Tuesday, December 4, 2007

Split Pea Soup

I should clean out the freezer more often. What does one do with just 3 slices of bacon? Make soup! My pantry is always stocked with split peas and lentils so this soup is easy for me to prepare on a moment's notice. Ham hocks are not in my culinary vocabulary, so bacon is my smoked meat of choice.
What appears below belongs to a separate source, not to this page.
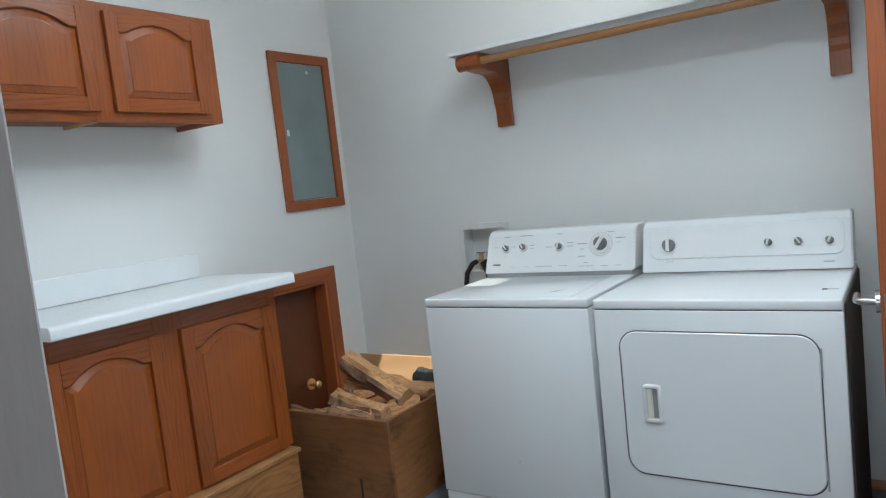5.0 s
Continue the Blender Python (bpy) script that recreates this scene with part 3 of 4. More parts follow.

1 lb. pkg of green split peas
3 slices thick cut bacon
1 medium yellow onion
1C finely diced celery
1C very finely diced carrots
3 cloves garlic
salt and pepper to taste
2t dried thyme leaves (or 1t fresh)
1t smoked paprika
water to cover peas by 2 inches

Wash the dried split peas in a sieve and set aside. Very finely dice the bacon and saute in an 8 quart soup pot. Dice the onion, dice the celery and almost mince the carrots (I use shredded carrots to simplify this process), then saute them over a medium flame in the bacon fat. Add some extra virgin olive oil if there isn't enough fat from the bacon to saute the vegetables until they soften. Thinly slice the garlic and saute with the vegetables for a minute or two. Add the washed split peas into the pot and cover with 2 inches of water, bring to a boil, then lower to a simmer and cover the pot. Stir every 10-15 minutes until the peas have cooked down and the soup has thickened. I like serving this with garlic bread, but a crusty rustic loaf of bread works too.